- WHAT YOU NEED TO DO: From the entries that follow, extract each line holding the string "exposures".

- RECORDS TO PROCESS:

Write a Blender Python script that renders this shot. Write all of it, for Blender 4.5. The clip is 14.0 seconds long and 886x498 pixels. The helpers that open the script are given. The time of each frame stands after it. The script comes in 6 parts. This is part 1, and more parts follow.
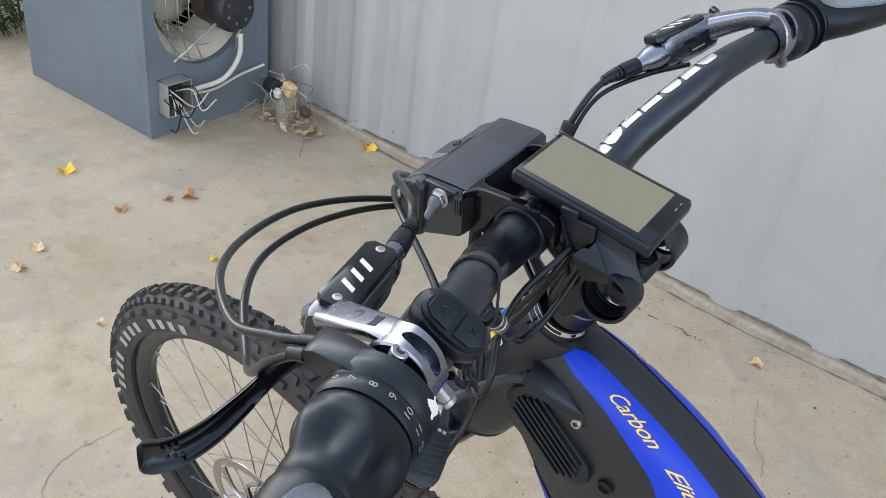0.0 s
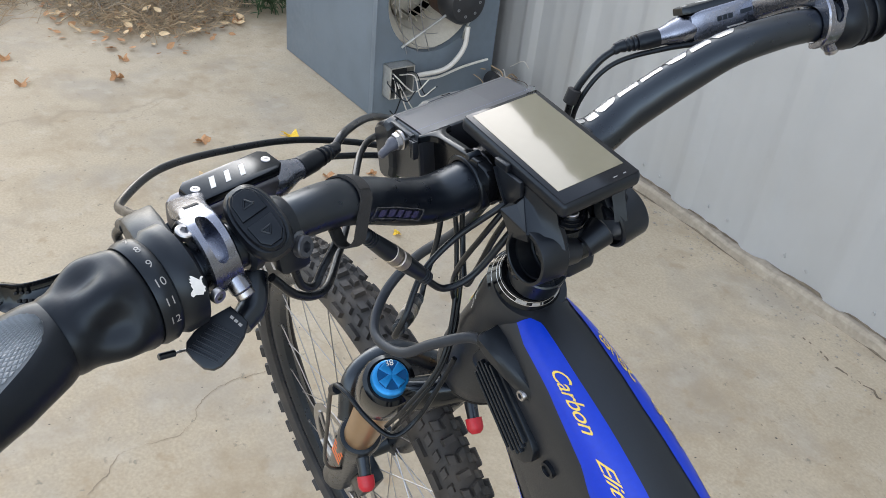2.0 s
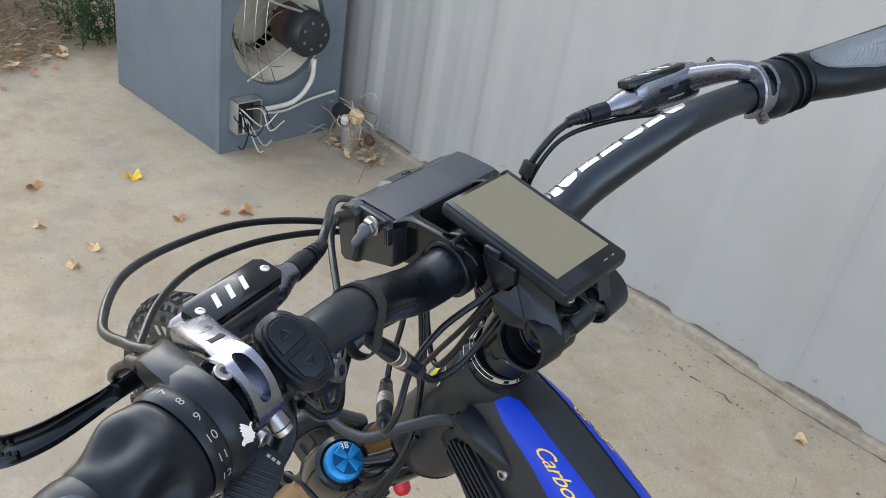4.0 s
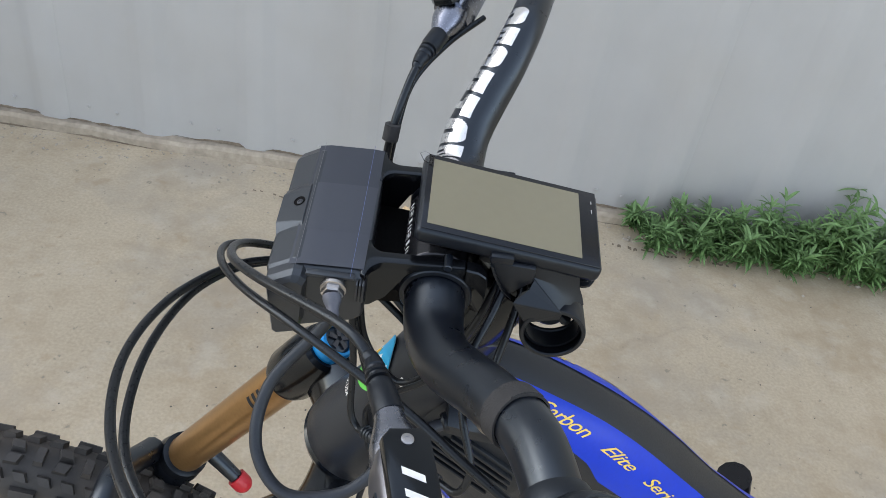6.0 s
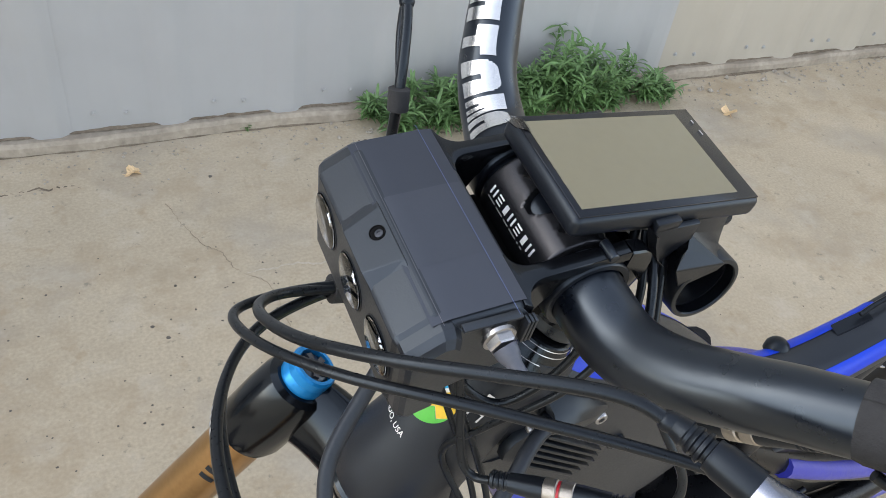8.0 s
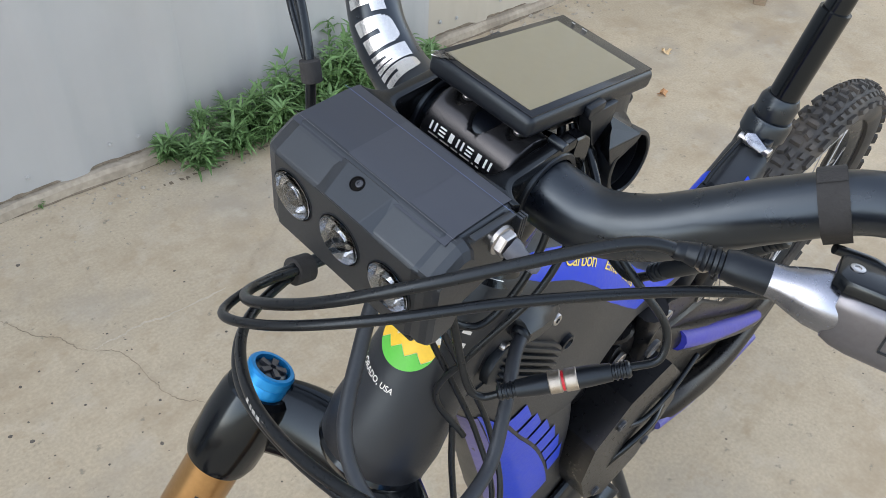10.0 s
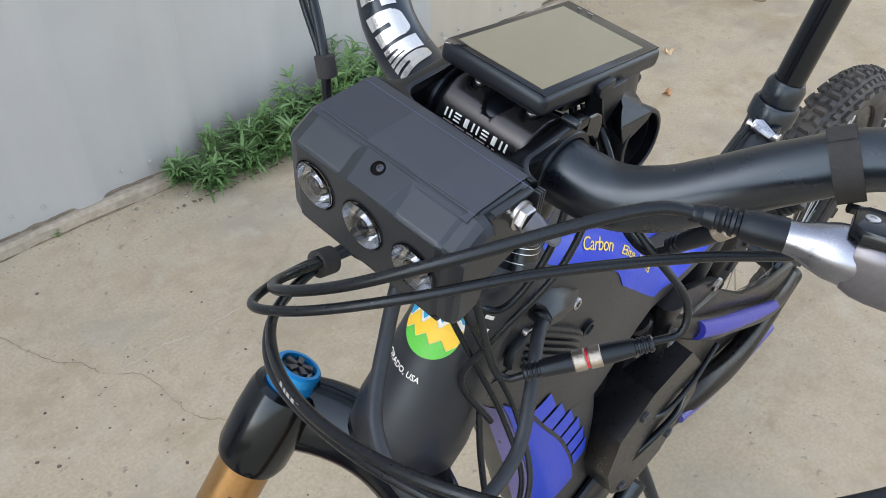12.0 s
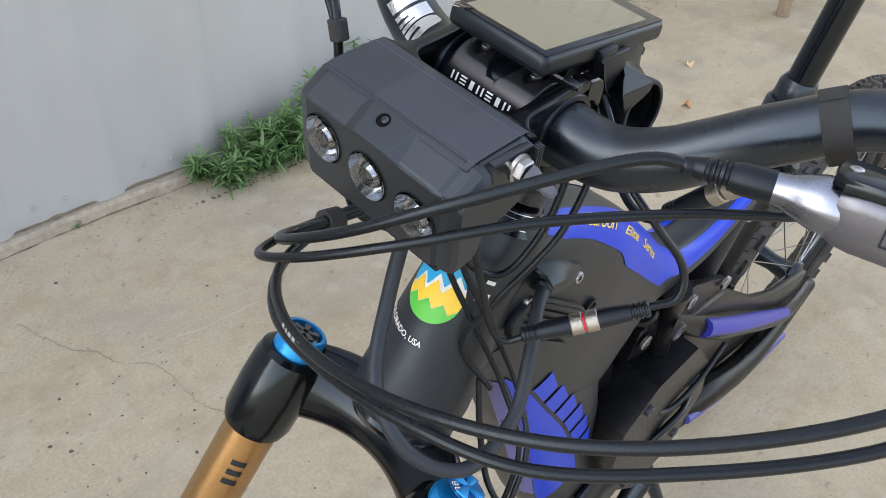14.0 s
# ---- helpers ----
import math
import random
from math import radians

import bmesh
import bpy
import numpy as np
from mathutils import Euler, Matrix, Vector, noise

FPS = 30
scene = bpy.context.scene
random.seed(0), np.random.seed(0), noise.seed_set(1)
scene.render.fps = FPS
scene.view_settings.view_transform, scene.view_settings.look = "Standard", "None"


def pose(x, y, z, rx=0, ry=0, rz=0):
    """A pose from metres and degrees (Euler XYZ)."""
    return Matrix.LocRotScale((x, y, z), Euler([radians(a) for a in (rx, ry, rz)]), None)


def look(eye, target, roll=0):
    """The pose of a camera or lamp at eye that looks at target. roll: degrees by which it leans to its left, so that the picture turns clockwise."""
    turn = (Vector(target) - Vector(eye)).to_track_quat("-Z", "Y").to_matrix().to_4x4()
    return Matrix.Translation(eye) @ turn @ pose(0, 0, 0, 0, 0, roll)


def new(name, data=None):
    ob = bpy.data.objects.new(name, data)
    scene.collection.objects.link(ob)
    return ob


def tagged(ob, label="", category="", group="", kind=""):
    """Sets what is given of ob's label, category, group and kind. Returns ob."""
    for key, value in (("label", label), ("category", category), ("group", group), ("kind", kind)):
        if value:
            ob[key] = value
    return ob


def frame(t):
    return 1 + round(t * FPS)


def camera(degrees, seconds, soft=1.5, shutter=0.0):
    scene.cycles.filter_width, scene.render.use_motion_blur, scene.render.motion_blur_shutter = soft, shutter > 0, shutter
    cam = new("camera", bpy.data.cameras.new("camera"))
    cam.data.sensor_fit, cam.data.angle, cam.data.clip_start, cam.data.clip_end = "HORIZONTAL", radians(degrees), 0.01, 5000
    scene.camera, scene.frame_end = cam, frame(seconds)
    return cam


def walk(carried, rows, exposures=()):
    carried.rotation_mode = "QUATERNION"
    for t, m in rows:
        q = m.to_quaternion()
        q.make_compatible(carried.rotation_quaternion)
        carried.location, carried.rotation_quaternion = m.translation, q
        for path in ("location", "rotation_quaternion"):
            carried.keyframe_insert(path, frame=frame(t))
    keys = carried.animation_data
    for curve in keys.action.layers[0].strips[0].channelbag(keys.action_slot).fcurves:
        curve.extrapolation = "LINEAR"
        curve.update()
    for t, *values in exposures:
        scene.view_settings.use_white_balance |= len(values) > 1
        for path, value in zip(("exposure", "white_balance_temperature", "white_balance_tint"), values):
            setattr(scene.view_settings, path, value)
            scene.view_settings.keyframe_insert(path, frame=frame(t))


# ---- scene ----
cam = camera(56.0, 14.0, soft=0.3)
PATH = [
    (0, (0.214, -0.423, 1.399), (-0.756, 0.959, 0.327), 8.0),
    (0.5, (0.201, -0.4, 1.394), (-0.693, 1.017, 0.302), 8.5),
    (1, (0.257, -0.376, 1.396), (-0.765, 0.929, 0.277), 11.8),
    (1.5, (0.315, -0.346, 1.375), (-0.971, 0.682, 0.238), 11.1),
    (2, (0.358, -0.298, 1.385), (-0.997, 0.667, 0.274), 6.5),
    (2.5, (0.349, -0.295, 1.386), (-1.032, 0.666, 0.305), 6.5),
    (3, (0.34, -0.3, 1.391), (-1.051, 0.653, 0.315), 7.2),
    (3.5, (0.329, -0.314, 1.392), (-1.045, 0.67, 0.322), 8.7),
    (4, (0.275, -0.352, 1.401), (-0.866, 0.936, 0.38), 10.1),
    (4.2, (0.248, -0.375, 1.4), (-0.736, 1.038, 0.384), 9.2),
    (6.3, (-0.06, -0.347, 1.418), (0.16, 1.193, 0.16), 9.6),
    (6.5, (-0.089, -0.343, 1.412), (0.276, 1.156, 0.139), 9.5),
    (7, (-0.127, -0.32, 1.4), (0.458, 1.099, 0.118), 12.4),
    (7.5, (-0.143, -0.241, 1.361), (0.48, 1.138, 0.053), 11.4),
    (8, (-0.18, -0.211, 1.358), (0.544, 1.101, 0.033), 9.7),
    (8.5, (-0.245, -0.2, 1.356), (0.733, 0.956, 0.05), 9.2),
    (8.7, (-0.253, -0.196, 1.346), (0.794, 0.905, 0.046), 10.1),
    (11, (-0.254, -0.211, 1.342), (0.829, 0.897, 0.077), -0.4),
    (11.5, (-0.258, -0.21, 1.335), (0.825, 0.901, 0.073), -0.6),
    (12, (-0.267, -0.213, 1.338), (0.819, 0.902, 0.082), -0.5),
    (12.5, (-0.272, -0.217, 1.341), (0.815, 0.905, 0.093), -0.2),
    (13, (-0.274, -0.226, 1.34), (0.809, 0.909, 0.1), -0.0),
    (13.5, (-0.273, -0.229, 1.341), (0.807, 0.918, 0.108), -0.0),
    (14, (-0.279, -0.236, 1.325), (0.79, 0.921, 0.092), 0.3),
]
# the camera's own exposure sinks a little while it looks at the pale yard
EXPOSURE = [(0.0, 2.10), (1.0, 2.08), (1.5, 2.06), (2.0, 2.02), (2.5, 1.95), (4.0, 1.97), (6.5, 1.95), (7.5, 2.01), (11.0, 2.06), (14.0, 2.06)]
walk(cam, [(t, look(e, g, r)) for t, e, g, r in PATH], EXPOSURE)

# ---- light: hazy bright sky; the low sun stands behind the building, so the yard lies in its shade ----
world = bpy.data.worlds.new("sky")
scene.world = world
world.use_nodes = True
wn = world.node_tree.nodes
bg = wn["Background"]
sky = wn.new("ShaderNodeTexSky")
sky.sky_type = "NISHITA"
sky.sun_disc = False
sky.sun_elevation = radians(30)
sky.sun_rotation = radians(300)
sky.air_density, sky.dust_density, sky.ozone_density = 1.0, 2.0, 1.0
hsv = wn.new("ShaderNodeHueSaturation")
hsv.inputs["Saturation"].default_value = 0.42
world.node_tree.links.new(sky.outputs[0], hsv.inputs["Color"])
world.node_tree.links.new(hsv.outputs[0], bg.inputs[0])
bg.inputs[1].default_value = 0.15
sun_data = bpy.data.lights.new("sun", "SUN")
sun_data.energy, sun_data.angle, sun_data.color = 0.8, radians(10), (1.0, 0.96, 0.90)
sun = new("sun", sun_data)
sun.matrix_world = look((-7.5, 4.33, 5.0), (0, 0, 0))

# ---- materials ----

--

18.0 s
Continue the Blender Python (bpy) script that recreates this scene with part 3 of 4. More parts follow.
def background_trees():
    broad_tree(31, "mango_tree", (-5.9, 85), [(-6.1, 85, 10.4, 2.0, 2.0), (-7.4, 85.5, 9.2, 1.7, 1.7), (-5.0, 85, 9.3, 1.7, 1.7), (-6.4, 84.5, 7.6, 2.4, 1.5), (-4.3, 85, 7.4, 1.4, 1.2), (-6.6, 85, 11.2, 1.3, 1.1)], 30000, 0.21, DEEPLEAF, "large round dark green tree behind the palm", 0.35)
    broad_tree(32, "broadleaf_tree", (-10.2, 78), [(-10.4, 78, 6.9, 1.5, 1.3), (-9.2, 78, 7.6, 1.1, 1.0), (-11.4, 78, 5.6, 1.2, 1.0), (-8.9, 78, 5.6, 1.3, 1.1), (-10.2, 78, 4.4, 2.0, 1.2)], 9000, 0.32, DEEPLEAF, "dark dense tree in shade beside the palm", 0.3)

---

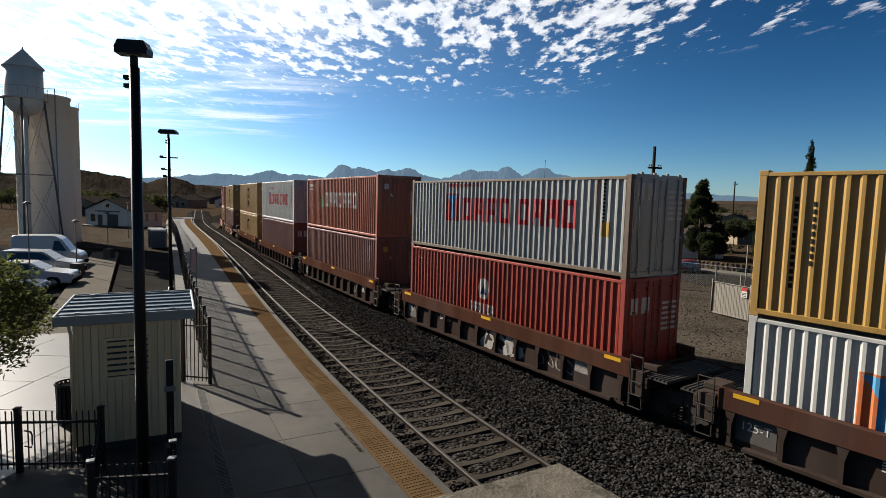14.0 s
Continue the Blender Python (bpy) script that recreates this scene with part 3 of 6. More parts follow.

- RESPONSE FOR THIS EXERCISE:
def walk(carried, rows, exposures=()):
    for t, *values in exposures:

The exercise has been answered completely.